Written task> Reproduce the material word for word; the images stay out.

----- Data -----

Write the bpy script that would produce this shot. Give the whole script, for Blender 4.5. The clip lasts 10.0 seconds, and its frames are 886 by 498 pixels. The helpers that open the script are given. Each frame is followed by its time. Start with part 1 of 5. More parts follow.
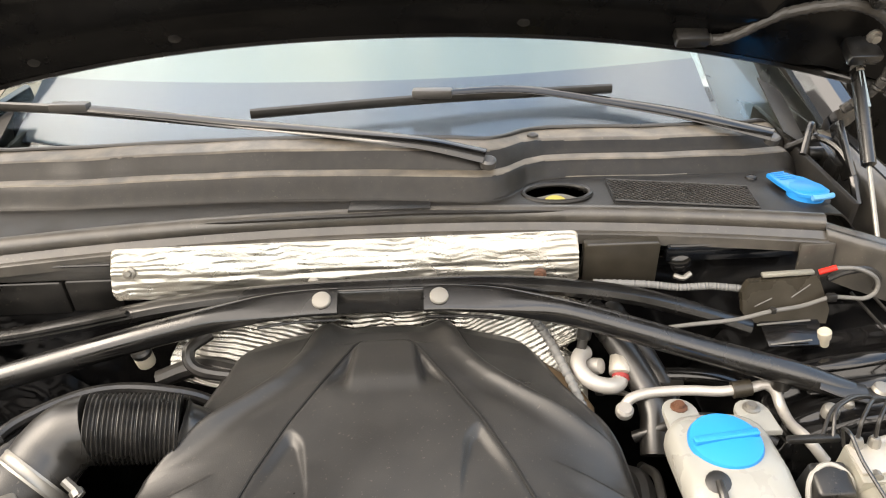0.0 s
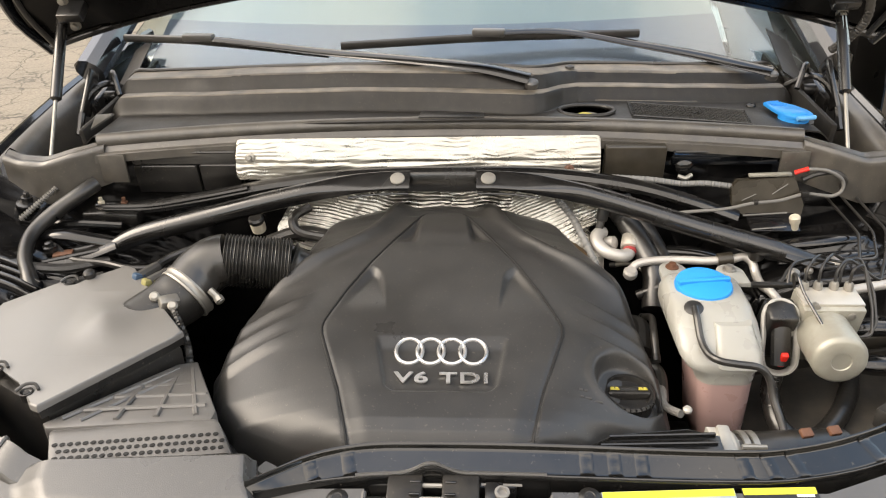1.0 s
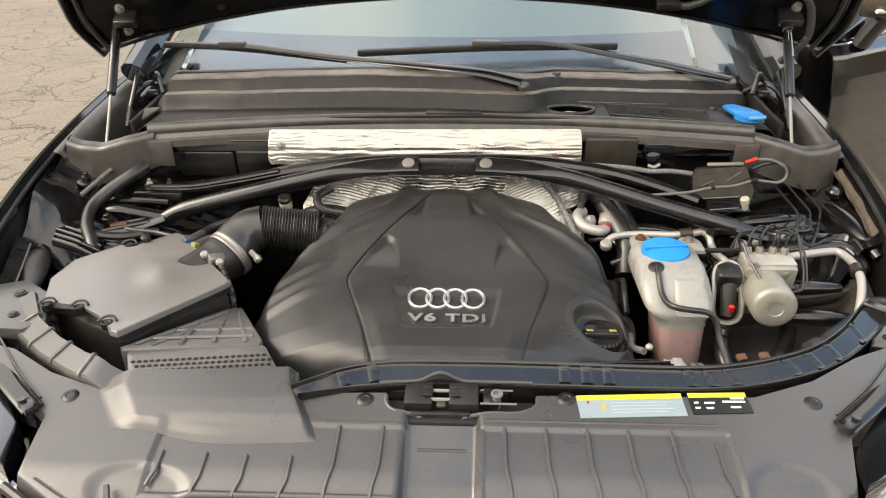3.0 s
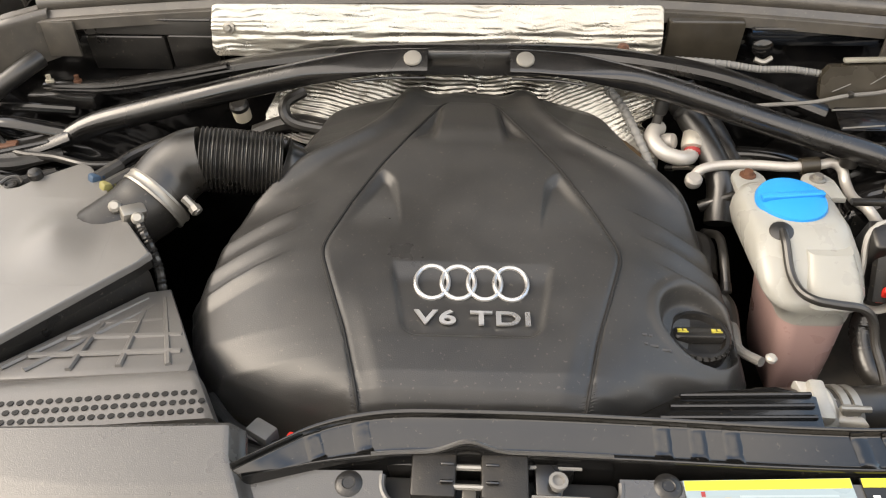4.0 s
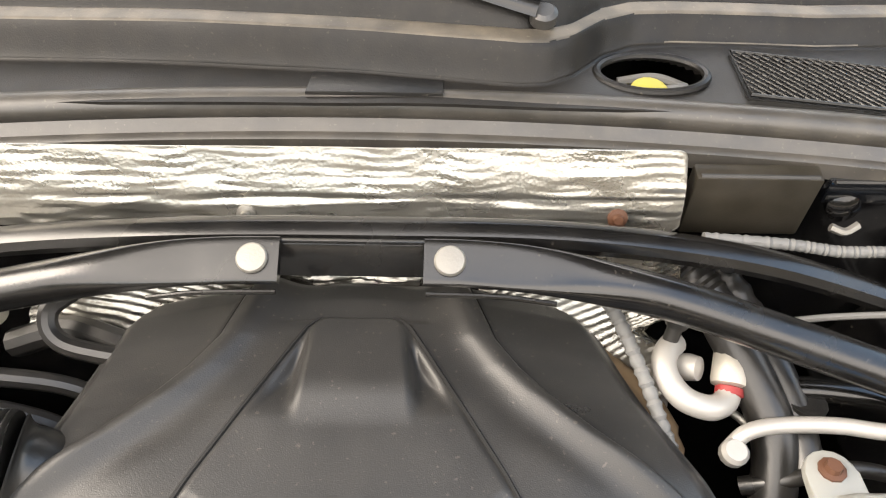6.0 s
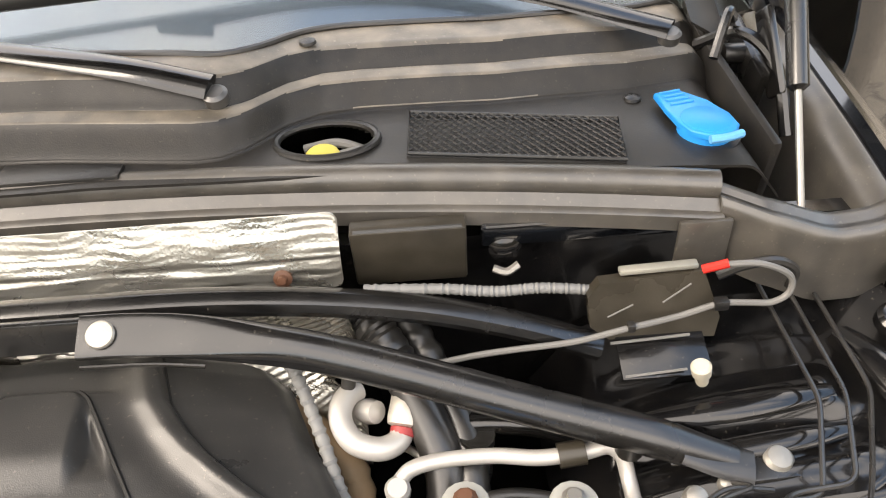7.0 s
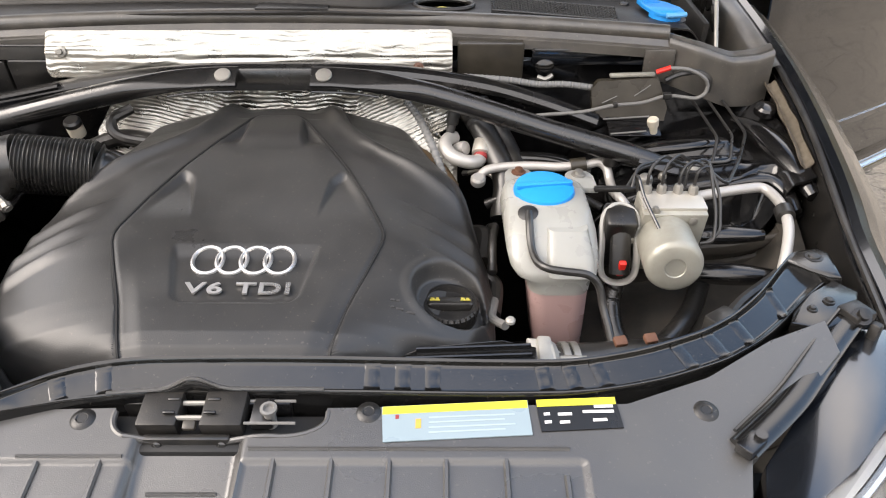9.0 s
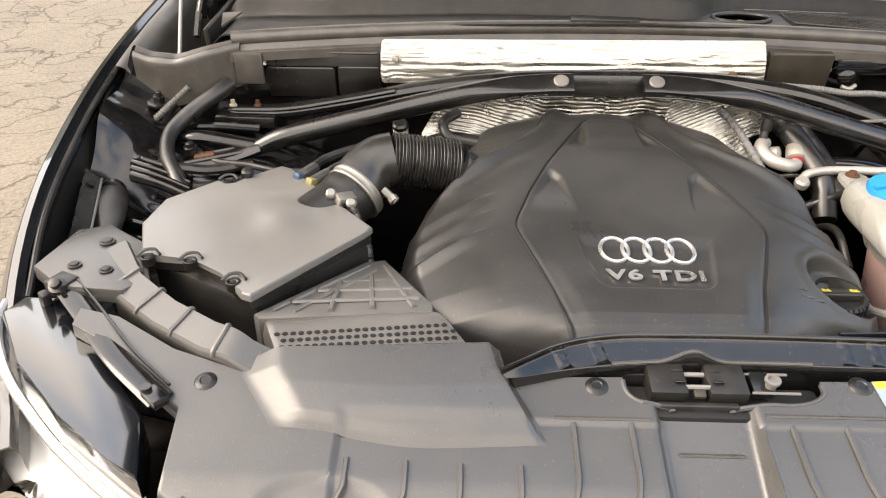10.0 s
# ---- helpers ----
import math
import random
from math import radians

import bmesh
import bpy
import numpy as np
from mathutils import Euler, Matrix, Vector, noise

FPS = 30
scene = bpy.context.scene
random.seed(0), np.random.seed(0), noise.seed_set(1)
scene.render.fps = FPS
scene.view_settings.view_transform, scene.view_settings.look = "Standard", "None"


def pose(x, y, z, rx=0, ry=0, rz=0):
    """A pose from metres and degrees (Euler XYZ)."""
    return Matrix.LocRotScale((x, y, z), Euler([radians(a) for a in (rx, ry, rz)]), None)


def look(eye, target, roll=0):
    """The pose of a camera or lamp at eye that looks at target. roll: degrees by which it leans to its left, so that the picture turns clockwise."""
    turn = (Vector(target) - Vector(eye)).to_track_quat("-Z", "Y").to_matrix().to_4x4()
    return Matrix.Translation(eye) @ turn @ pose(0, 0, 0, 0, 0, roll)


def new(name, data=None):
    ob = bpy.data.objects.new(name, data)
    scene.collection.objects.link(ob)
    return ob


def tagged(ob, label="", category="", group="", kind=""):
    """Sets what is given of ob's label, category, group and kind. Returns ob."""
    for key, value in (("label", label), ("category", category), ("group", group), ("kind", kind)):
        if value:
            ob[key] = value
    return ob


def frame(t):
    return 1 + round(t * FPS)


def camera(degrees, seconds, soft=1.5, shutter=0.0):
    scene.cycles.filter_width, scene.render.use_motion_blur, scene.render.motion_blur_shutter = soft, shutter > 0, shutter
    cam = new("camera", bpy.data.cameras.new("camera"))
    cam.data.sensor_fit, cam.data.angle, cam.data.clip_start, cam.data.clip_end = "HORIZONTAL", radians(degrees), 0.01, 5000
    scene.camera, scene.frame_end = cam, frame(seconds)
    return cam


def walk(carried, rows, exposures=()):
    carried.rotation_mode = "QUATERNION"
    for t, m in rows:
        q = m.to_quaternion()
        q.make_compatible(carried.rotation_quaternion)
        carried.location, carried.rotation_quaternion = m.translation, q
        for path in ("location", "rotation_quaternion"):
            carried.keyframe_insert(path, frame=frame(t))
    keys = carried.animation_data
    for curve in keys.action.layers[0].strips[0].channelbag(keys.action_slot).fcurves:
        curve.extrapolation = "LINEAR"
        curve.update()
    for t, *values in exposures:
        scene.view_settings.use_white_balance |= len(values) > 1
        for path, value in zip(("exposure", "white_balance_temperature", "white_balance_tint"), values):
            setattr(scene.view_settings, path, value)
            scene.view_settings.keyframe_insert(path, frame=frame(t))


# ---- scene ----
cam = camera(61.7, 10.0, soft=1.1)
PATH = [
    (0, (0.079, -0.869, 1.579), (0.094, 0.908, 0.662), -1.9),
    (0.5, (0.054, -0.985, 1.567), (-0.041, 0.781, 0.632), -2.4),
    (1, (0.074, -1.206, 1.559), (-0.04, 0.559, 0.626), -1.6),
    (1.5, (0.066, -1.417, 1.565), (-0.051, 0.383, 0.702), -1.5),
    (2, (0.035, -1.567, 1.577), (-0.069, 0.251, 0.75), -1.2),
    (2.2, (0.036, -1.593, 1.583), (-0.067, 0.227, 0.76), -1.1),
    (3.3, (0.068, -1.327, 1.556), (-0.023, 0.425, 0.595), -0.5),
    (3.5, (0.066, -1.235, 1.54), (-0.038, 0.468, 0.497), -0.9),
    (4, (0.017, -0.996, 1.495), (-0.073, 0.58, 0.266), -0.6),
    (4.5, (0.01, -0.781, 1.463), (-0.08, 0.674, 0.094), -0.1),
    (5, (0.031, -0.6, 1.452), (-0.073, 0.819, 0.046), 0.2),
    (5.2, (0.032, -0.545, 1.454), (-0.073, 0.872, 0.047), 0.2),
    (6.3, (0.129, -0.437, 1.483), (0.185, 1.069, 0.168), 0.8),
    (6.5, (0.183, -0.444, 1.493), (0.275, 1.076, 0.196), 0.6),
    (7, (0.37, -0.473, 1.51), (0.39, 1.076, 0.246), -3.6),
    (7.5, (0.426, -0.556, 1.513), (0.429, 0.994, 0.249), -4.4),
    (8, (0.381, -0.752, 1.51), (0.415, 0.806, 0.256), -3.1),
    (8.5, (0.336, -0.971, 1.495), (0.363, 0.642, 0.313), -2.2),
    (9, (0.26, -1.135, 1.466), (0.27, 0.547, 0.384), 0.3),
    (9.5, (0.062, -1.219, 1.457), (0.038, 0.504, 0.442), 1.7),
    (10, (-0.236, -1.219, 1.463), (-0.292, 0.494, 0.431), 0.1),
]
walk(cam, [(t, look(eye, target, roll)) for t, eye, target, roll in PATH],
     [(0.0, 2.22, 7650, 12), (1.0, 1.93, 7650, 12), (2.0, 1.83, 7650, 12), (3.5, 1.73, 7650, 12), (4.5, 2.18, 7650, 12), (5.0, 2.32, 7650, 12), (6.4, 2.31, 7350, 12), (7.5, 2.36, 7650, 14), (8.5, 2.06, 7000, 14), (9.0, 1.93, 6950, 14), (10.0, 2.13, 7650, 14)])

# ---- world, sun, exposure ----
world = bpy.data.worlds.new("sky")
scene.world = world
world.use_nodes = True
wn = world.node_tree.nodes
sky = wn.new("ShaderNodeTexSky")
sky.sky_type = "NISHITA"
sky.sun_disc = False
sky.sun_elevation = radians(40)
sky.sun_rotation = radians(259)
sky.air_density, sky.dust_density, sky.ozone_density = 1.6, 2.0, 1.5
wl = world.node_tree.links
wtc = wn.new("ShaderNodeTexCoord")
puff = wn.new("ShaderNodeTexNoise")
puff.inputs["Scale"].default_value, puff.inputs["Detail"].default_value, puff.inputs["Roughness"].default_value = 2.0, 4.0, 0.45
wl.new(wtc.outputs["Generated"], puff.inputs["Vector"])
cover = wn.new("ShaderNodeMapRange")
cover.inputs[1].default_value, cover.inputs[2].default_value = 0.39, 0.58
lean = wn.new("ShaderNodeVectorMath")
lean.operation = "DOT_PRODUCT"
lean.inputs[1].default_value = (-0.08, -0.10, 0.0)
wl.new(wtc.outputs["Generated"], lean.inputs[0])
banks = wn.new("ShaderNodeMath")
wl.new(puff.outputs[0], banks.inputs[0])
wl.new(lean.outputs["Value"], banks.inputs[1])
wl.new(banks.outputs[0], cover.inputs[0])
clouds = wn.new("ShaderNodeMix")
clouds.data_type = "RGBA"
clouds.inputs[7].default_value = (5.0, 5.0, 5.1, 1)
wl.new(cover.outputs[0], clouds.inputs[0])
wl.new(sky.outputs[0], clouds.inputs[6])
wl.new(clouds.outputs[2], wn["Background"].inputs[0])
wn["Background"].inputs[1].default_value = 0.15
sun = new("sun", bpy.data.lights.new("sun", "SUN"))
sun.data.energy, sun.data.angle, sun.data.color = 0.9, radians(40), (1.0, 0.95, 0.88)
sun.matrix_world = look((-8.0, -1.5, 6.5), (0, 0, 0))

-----

Answer for the task>
Write the bpy script that would produce this shot. Give the whole script, for Blender 4.5. The clip lasts 10.0 seconds, and its frames are 886 by 498 pixels. The helpers that open the script are given. Each frame is followed by its time. Start with part 1 of 5. More parts follow.
0.0 s
1.0 s
3.0 s
4.0 s
6.0 s
7.0 s
9.0 s
10.0 s
# ---- helpers ----
import math
import random
from math import radians

import bmesh
import bpy
import numpy as np
from mathutils import Euler, Matrix, Vector, noise

FPS = 30
scene = bpy.context.scene
random.seed(0), np.random.seed(0), noise.seed_set(1)
scene.render.fps = FPS
scene.view_settings.view_transform, scene.view_settings.look = "Standard", "None"


def pose(x, y, z, rx=0, ry=0, rz=0):
    """A pose from metres and degrees (Euler XYZ)."""
    return Matrix.LocRotScale((x, y, z), Euler([radians(a) for a in (rx, ry, rz)]), None)


def look(eye, target, roll=0):
    """The pose of a camera or lamp at eye that looks at target. roll: degrees by which it leans to its left, so that the picture turns clockwise."""
    turn = (Vector(target) - Vector(eye)).to_track_quat("-Z", "Y").to_matrix().to_4x4()
    return Matrix.Translation(eye) @ turn @ pose(0, 0, 0, 0, 0, roll)


def new(name, data=None):
    ob = bpy.data.objects.new(name, data)
    scene.collection.objects.link(ob)
    return ob


def tagged(ob, label="", category="", group="", kind=""):
    """Sets what is given of ob's label, category, group and kind. Returns ob."""
    for key, value in (("label", label), ("category", category), ("group", group), ("kind", kind)):
        if value:
            ob[key] = value
    return ob


def frame(t):
    return 1 + round(t * FPS)


def camera(degrees, seconds, soft=1.5, shutter=0.0):
    scene.cycles.filter_width, scene.render.use_motion_blur, scene.render.motion_blur_shutter = soft, shutter > 0, shutter
    cam = new("camera", bpy.data.cameras.new("camera"))
    cam.data.sensor_fit, cam.data.angle, cam.data.clip_start, cam.data.clip_end = "HORIZONTAL", radians(degrees), 0.01, 5000
    scene.camera, scene.frame_end = cam, frame(seconds)
    return cam


def walk(carried, rows, exposures=()):
    carried.rotation_mode = "QUATERNION"
    for t, m in rows:
        q = m.to_quaternion()
        q.make_compatible(carried.rotation_quaternion)
        carried.location, carried.rotation_quaternion = m.translation, q
        for path in ("location", "rotation_quaternion"):
            carried.keyframe_insert(path, frame=frame(t))
    keys = carried.animation_data
    for curve in keys.action.layers[0].strips[0].channelbag(keys.action_slot).fcurves:
        curve.extrapolation = "LINEAR"
        curve.update()
    for t, *values in exposures:
        scene.view_settings.use_white_balance |= len(values) > 1
        for path, value in zip(("exposure", "white_balance_temperature", "white_balance_tint"), values):
            setattr(scene.view_settings, path, value)
            scene.view_settings.keyframe_insert(path, frame=frame(t))


# ---- scene ----
cam = camera(61.7, 10.0, soft=1.1)
PATH = [
    (0, (0.079, -0.869, 1.579), (0.094, 0.908, 0.662), -1.9),
    (0.5, (0.054, -0.985, 1.567), (-0.041, 0.781, 0.632), -2.4),
    (1, (0.074, -1.206, 1.559), (-0.04, 0.559, 0.626), -1.6),
    (1.5, (0.066, -1.417, 1.565), (-0.051, 0.383, 0.702), -1.5),
    (2, (0.035, -1.567, 1.577), (-0.069, 0.251, 0.75), -1.2),
    (2.2, (0.036, -1.593, 1.583), (-0.067, 0.227, 0.76), -1.1),
    (3.3, (0.068, -1.327, 1.556), (-0.023, 0.425, 0.595), -0.5),
    (3.5, (0.066, -1.235, 1.54), (-0.038, 0.468, 0.497), -0.9),
    (4, (0.017, -0.996, 1.495), (-0.073, 0.58, 0.266), -0.6),
    (4.5, (0.01, -0.781, 1.463), (-0.08, 0.674, 0.094), -0.1),
    (5, (0.031, -0.6, 1.452), (-0.073, 0.819, 0.046), 0.2),
    (5.2, (0.032, -0.545, 1.454), (-0.073, 0.872, 0.047), 0.2),
    (6.3, (0.129, -0.437, 1.483), (0.185, 1.069, 0.168), 0.8),
    (6.5, (0.183, -0.444, 1.493), (0.275, 1.076, 0.196), 0.6),
    (7, (0.37, -0.473, 1.51), (0.39, 1.076, 0.246), -3.6),
    (7.5, (0.426, -0.556, 1.513), (0.429, 0.994, 0.249), -4.4),
    (8, (0.381, -0.752, 1.51), (0.415, 0.806, 0.256), -3.1),
    (8.5, (0.336, -0.971, 1.495), (0.363, 0.642, 0.313), -2.2),
    (9, (0.26, -1.135, 1.466), (0.27, 0.547, 0.384), 0.3),
    (9.5, (0.062, -1.219, 1.457), (0.038, 0.504, 0.442), 1.7),
    (10, (-0.236, -1.219, 1.463), (-0.292, 0.494, 0.431), 0.1),
]
walk(cam, [(t, look(eye, target, roll)) for t, eye, target, roll in PATH],
     [(0.0, 2.22, 7650, 12), (1.0, 1.93, 7650, 12), (2.0, 1.83, 7650, 12), (3.5, 1.73, 7650, 12), (4.5, 2.18, 7650, 12), (5.0, 2.32, 7650, 12), (6.4, 2.31, 7350, 12), (7.5, 2.36, 7650, 14), (8.5, 2.06, 7000, 14), (9.0, 1.93, 6950, 14), (10.0, 2.13, 7650, 14)])

# ---- world, sun, exposure ----
world = bpy.data.worlds.new("sky")
scene.world = world
world.use_nodes = True
wn = world.node_tree.nodes
sky = wn.new("ShaderNodeTexSky")
sky.sky_type = "NISHITA"
sky.sun_disc = False
sky.sun_elevation = radians(40)
sky.sun_rotation = radians(259)
sky.air_density, sky.dust_density, sky.ozone_density = 1.6, 2.0, 1.5
wl = world.node_tree.links
wtc = wn.new("ShaderNodeTexCoord")
puff = wn.new("ShaderNodeTexNoise")
puff.inputs["Scale"].default_value, puff.inputs["Detail"].default_value, puff.inputs["Roughness"].default_value = 2.0, 4.0, 0.45
wl.new(wtc.outputs["Generated"], puff.inputs["Vector"])
cover = wn.new("ShaderNodeMapRange")
cover.inputs[1].default_value, cover.inputs[2].default_value = 0.39, 0.58
lean = wn.new("ShaderNodeVectorMath")
lean.operation = "DOT_PRODUCT"
lean.inputs[1].default_value = (-0.08, -0.10, 0.0)
wl.new(wtc.outputs["Generated"], lean.inputs[0])
banks = wn.new("ShaderNodeMath")
wl.new(puff.outputs[0], banks.inputs[0])
wl.new(lean.outputs["Value"], banks.inputs[1])
wl.new(banks.outputs[0], cover.inputs[0])
clouds = wn.new("ShaderNodeMix")
clouds.data_type = "RGBA"
clouds.inputs[7].default_value = (5.0, 5.0, 5.1, 1)
wl.new(cover.outputs[0], clouds.inputs[0])
wl.new(sky.outputs[0], clouds.inputs[6])
wl.new(clouds.outputs[2], wn["Background"].inputs[0])
wn["Background"].inputs[1].default_value = 0.15
sun = new("sun", bpy.data.lights.new("sun", "SUN"))
sun.data.energy, sun.data.angle, sun.data.color = 0.9, radians(40), (1.0, 0.95, 0.88)
sun.matrix_world = look((-8.0, -1.5, 6.5), (0, 0, 0))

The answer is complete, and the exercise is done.